## begin

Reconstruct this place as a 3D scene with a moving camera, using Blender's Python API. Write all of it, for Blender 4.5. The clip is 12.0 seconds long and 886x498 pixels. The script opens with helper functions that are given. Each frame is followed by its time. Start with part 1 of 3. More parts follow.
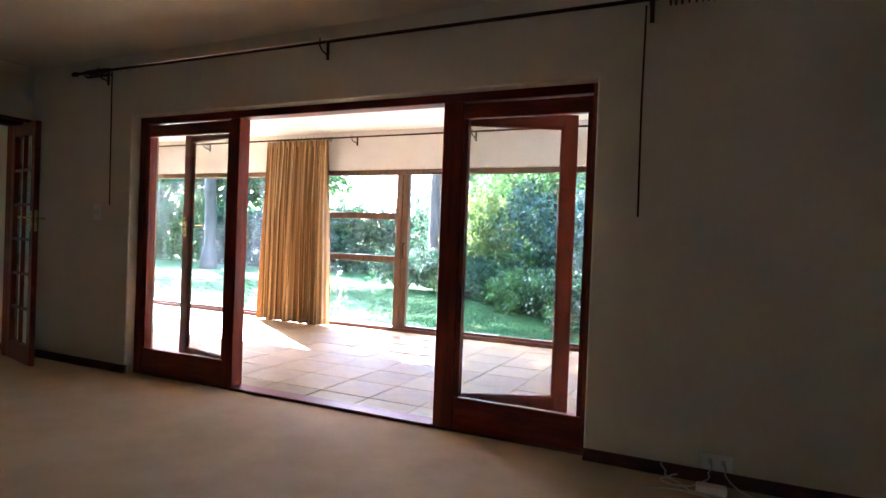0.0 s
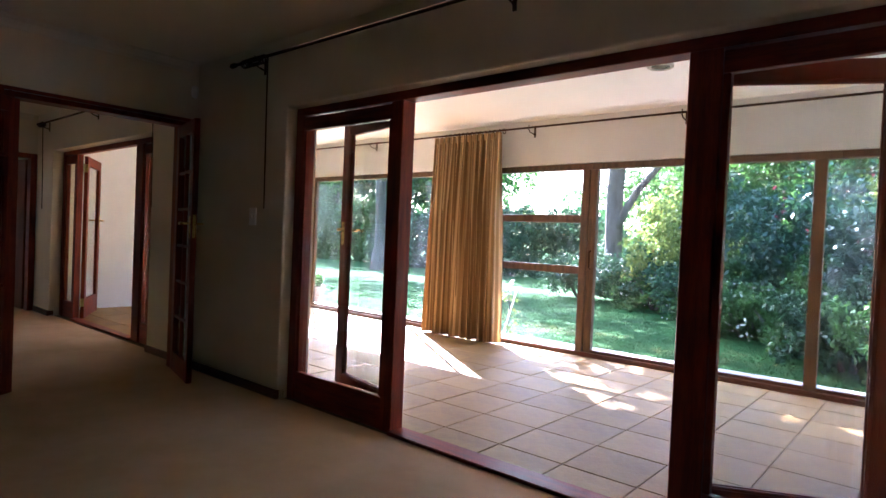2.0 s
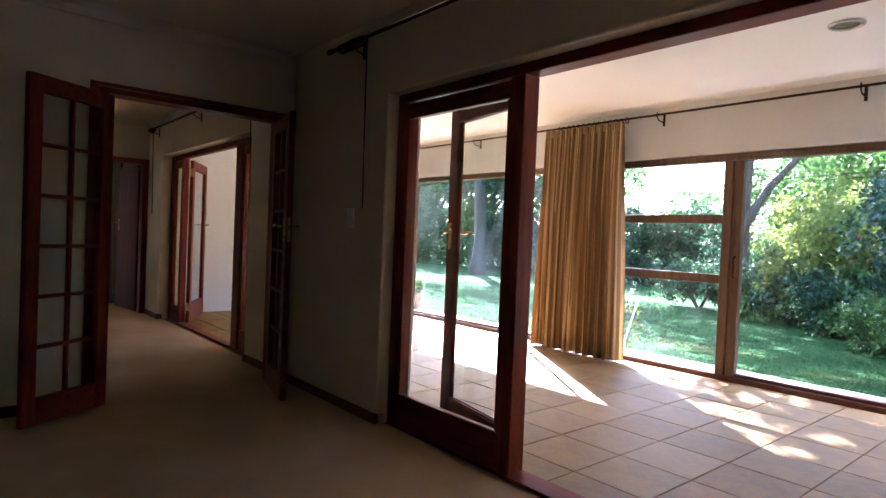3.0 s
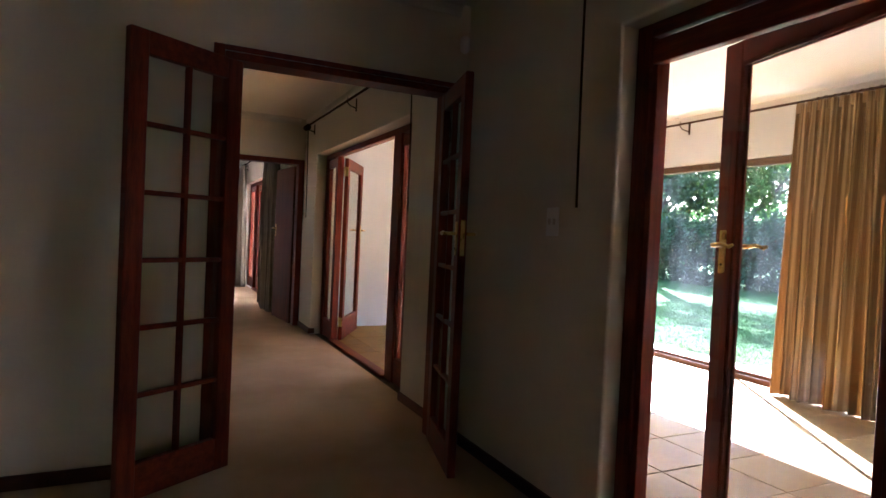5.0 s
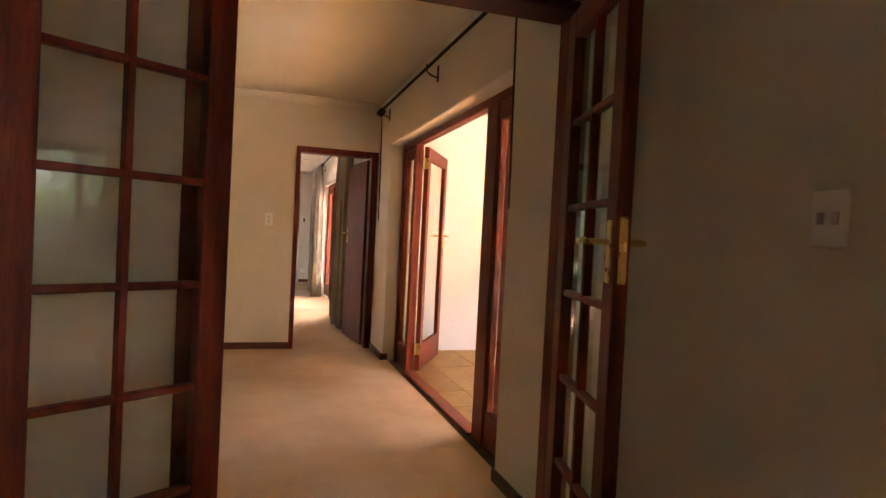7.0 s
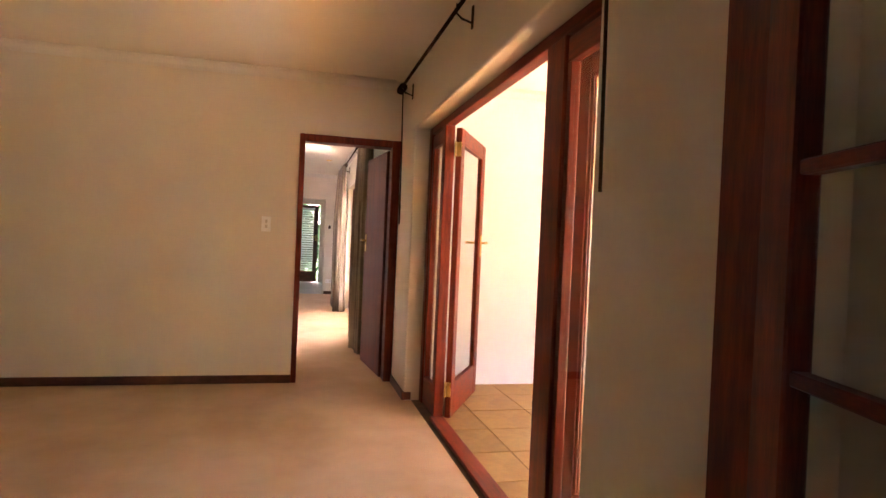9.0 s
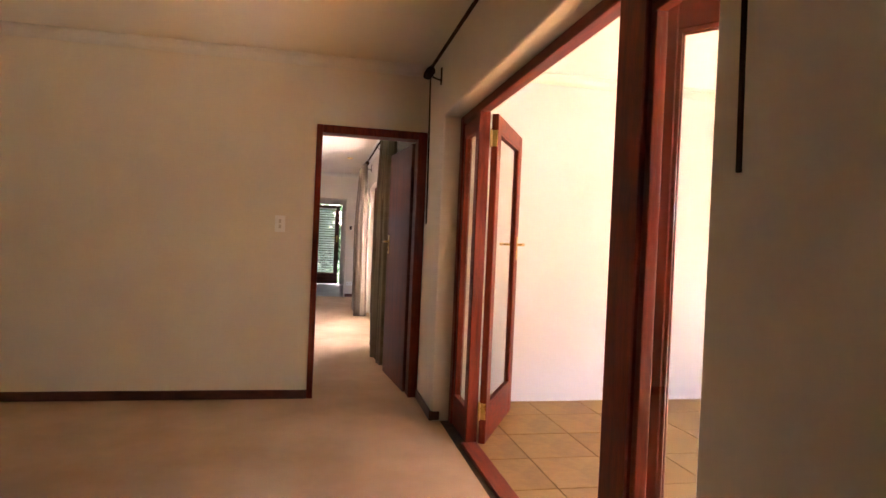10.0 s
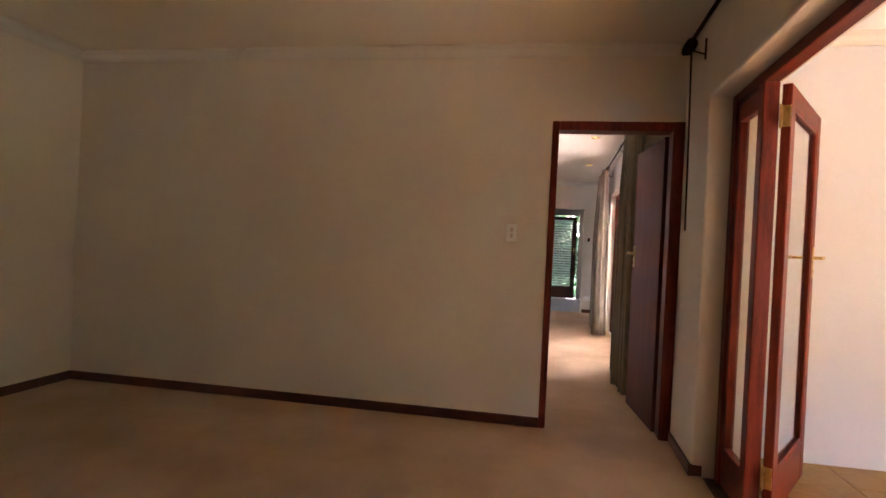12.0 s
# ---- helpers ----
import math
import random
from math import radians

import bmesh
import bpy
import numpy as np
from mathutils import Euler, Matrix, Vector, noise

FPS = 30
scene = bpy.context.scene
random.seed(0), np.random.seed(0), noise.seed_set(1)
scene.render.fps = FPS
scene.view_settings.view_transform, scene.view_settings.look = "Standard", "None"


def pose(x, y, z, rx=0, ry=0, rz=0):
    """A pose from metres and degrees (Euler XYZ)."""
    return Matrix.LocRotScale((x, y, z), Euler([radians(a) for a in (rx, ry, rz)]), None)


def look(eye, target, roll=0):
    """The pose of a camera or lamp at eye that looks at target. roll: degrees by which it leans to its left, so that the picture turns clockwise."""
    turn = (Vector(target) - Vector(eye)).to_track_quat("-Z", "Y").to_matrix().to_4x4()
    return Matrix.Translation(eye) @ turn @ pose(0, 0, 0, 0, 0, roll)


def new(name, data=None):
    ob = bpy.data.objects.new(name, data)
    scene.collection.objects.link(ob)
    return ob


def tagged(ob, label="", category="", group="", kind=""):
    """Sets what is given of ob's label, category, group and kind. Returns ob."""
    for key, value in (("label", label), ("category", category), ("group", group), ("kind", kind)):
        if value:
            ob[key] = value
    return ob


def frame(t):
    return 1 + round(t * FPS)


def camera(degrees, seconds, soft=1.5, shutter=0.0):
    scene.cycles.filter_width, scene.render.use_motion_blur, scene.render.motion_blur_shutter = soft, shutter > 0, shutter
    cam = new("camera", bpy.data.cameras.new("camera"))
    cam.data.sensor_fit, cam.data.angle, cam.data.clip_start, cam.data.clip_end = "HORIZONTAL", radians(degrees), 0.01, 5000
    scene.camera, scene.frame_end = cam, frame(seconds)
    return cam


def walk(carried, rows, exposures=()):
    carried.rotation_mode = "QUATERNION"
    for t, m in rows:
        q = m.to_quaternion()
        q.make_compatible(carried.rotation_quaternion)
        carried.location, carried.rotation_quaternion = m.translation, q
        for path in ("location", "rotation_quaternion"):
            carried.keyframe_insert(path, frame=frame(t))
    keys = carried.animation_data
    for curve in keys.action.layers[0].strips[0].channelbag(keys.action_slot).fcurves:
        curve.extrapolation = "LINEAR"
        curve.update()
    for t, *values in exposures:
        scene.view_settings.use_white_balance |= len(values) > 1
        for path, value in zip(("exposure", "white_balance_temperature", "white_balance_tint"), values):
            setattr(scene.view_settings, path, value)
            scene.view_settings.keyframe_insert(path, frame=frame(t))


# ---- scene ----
cam = camera(73.5, 12.0, shutter=0.0)
PATH = [
    (0, (-0.131, 0.636, 1.168), (-0.975, 2.45, 1.146), 2.2),
    (0.5, (-0.272, 0.805, 1.187), (-1.2, 2.577, 1.163), 2.3),
    (1, (-0.423, 1.034, 1.2), (-1.445, 2.753, 1.173), 2.4),
    (1.5, (-0.604, 1.256, 1.217), (-1.772, 2.88, 1.181), 2.4),
    (2, (-0.861, 1.455, 1.221), (-2.161, 2.975, 1.181), 2.5),
    (2.5, (-1.115, 1.64, 1.227), (-2.519, 3.064, 1.185), 2.4),
    (3, (-1.385, 1.809, 1.209), (-2.913, 3.099, 1.169), 2.4),
    (3.5, (-1.699, 1.938, 1.206), (-3.327, 3.099, 1.165), 2.4),
    (5.5, (-2.958, 2.423, 1.238), (-4.793, 3.219, 1.192), 2.8),
    (6, (-3.274, 2.558, 1.243), (-5.138, 3.283, 1.198), 2.8),
    (6.5, (-3.581, 2.675, 1.24), (-5.474, 3.319, 1.196), 2.7),
    (7, (-3.901, 2.736, 1.232), (-5.809, 3.335, 1.191), 2.9),
    (7.5, (-4.211, 2.838, 1.231), (-6.129, 3.404, 1.192), 2.8),
    (9.5, (-5.321, 3.125, 1.226), (-7.271, 3.571, 1.207), 2.5),
    (10, (-5.558, 3.136, 1.231), (-7.515, 3.545, 1.21), 2.5),
    (10.5, (-5.773, 3.155, 1.229), (-7.74, 3.515, 1.215), 2.5),
    (11, (-5.962, 3.133, 1.221), (-7.952, 3.333, 1.212), 2.3),
    (11.5, (-6.04, 3.141, 1.226), (-8.038, 3.05, 1.213), 2.3),
    (12, (-6.074, 3.15, 1.211), (-8.039, 2.775, 1.198), 2.8),
]
EXPOSURES = [(0, 5.12, 5120, 26), (1.0, 4.82, 5120, 26), (1.5, 4.52, 5150, 26), (2.5, 4.17, 5200, 26), (3.5, 3.97, 5250, 27), (5.5, 4.67, 5320, 28), (6.5, 5.15, 6450, 37), (7.5, 5.84, 6700, 37), (9.5, 5.78, 6500, 42), (10.5, 5.15, 6080, 39), (12, 4.98, 5980, 37)]
walk(cam, [(t, look(eye, target, roll)) for t, eye, target, roll in PATH], EXPOSURES)

# ---- light ----
SUN_TO = Vector((-0.672, 0.489, 0.556)).normalized()
world = bpy.data.worlds.new("sky")
scene.world = world
world.use_nodes = True
wn = world.node_tree
sky = wn.nodes.new("ShaderNodeTexSky")
sky.sky_type, sky.sun_disc = "NISHITA", False
sky.sun_elevation = math.asin(SUN_TO.z)
sky.sun_rotation = math.atan2(SUN_TO.x, SUN_TO.y)
sky.air_density, sky.dust_density = 1.0, 2.0
wn.nodes["Background"].inputs[1].default_value = 0.105
wn.links.new(sky.outputs[0], wn.nodes["Background"].inputs[0])
sun = bpy.data.lights.new("sun", "SUN")
sun.energy, sun.angle, sun.color = 5.0, radians(0.5), (1.0, 0.95, 0.86)
sun_ob = new("sun", sun)
sun_ob.matrix_world = look(SUN_TO * 40, (0, 0, 0))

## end

Omitting all images, print the listing exactly.

Reconstruct this place as a 3D scene with a moving camera, using Blender's Python API. Write all of it, for Blender 4.5. The clip is 12.0 seconds long and 886x498 pixels. The script opens with helper functions that are given. Each frame is followed by its time. Start with part 1 of 3. More parts follow.
0.0 s
2.0 s
3.0 s
5.0 s
7.0 s
9.0 s
10.0 s
12.0 s
# ---- helpers ----
import math
import random
from math import radians

import bmesh
import bpy
import numpy as np
from mathutils import Euler, Matrix, Vector, noise

FPS = 30
scene = bpy.context.scene
random.seed(0), np.random.seed(0), noise.seed_set(1)
scene.render.fps = FPS
scene.view_settings.view_transform, scene.view_settings.look = "Standard", "None"


def pose(x, y, z, rx=0, ry=0, rz=0):
    """A pose from metres and degrees (Euler XYZ)."""
    return Matrix.LocRotScale((x, y, z), Euler([radians(a) for a in (rx, ry, rz)]), None)


def look(eye, target, roll=0):
    """The pose of a camera or lamp at eye that looks at target. roll: degrees by which it leans to its left, so that the picture turns clockwise."""
    turn = (Vector(target) - Vector(eye)).to_track_quat("-Z", "Y").to_matrix().to_4x4()
    return Matrix.Translation(eye) @ turn @ pose(0, 0, 0, 0, 0, roll)


def new(name, data=None):
    ob = bpy.data.objects.new(name, data)
    scene.collection.objects.link(ob)
    return ob


def tagged(ob, label="", category="", group="", kind=""):
    """Sets what is given of ob's label, category, group and kind. Returns ob."""
    for key, value in (("label", label), ("category", category), ("group", group), ("kind", kind)):
        if value:
            ob[key] = value
    return ob


def frame(t):
    return 1 + round(t * FPS)


def camera(degrees, seconds, soft=1.5, shutter=0.0):
    scene.cycles.filter_width, scene.render.use_motion_blur, scene.render.motion_blur_shutter = soft, shutter > 0, shutter
    cam = new("camera", bpy.data.cameras.new("camera"))
    cam.data.sensor_fit, cam.data.angle, cam.data.clip_start, cam.data.clip_end = "HORIZONTAL", radians(degrees), 0.01, 5000
    scene.camera, scene.frame_end = cam, frame(seconds)
    return cam


def walk(carried, rows, exposures=()):
    carried.rotation_mode = "QUATERNION"
    for t, m in rows:
        q = m.to_quaternion()
        q.make_compatible(carried.rotation_quaternion)
        carried.location, carried.rotation_quaternion = m.translation, q
        for path in ("location", "rotation_quaternion"):
            carried.keyframe_insert(path, frame=frame(t))
    keys = carried.animation_data
    for curve in keys.action.layers[0].strips[0].channelbag(keys.action_slot).fcurves:
        curve.extrapolation = "LINEAR"
        curve.update()
    for t, *values in exposures:
        scene.view_settings.use_white_balance |= len(values) > 1
        for path, value in zip(("exposure", "white_balance_temperature", "white_balance_tint"), values):
            setattr(scene.view_settings, path, value)
            scene.view_settings.keyframe_insert(path, frame=frame(t))


# ---- scene ----
cam = camera(73.5, 12.0, shutter=0.0)
PATH = [
    (0, (-0.131, 0.636, 1.168), (-0.975, 2.45, 1.146), 2.2),
    (0.5, (-0.272, 0.805, 1.187), (-1.2, 2.577, 1.163), 2.3),
    (1, (-0.423, 1.034, 1.2), (-1.445, 2.753, 1.173), 2.4),
    (1.5, (-0.604, 1.256, 1.217), (-1.772, 2.88, 1.181), 2.4),
    (2, (-0.861, 1.455, 1.221), (-2.161, 2.975, 1.181), 2.5),
    (2.5, (-1.115, 1.64, 1.227), (-2.519, 3.064, 1.185), 2.4),
    (3, (-1.385, 1.809, 1.209), (-2.913, 3.099, 1.169), 2.4),
    (3.5, (-1.699, 1.938, 1.206), (-3.327, 3.099, 1.165), 2.4),
    (5.5, (-2.958, 2.423, 1.238), (-4.793, 3.219, 1.192), 2.8),
    (6, (-3.274, 2.558, 1.243), (-5.138, 3.283, 1.198), 2.8),
    (6.5, (-3.581, 2.675, 1.24), (-5.474, 3.319, 1.196), 2.7),
    (7, (-3.901, 2.736, 1.232), (-5.809, 3.335, 1.191), 2.9),
    (7.5, (-4.211, 2.838, 1.231), (-6.129, 3.404, 1.192), 2.8),
    (9.5, (-5.321, 3.125, 1.226), (-7.271, 3.571, 1.207), 2.5),
    (10, (-5.558, 3.136, 1.231), (-7.515, 3.545, 1.21), 2.5),
    (10.5, (-5.773, 3.155, 1.229), (-7.74, 3.515, 1.215), 2.5),
    (11, (-5.962, 3.133, 1.221), (-7.952, 3.333, 1.212), 2.3),
    (11.5, (-6.04, 3.141, 1.226), (-8.038, 3.05, 1.213), 2.3),
    (12, (-6.074, 3.15, 1.211), (-8.039, 2.775, 1.198), 2.8),
]
EXPOSURES = [(0, 5.12, 5120, 26), (1.0, 4.82, 5120, 26), (1.5, 4.52, 5150, 26), (2.5, 4.17, 5200, 26), (3.5, 3.97, 5250, 27), (5.5, 4.67, 5320, 28), (6.5, 5.15, 6450, 37), (7.5, 5.84, 6700, 37), (9.5, 5.78, 6500, 42), (10.5, 5.15, 6080, 39), (12, 4.98, 5980, 37)]
walk(cam, [(t, look(eye, target, roll)) for t, eye, target, roll in PATH], EXPOSURES)

# ---- light ----
SUN_TO = Vector((-0.672, 0.489, 0.556)).normalized()
world = bpy.data.worlds.new("sky")
scene.world = world
world.use_nodes = True
wn = world.node_tree
sky = wn.nodes.new("ShaderNodeTexSky")
sky.sky_type, sky.sun_disc = "NISHITA", False
sky.sun_elevation = math.asin(SUN_TO.z)
sky.sun_rotation = math.atan2(SUN_TO.x, SUN_TO.y)
sky.air_density, sky.dust_density = 1.0, 2.0
wn.nodes["Background"].inputs[1].default_value = 0.105
wn.links.new(sky.outputs[0], wn.nodes["Background"].inputs[0])
sun = bpy.data.lights.new("sun", "SUN")
sun.energy, sun.angle, sun.color = 5.0, radians(0.5), (1.0, 0.95, 0.86)
sun_ob = new("sun", sun)
sun_ob.matrix_world = look(SUN_TO * 40, (0, 0, 0))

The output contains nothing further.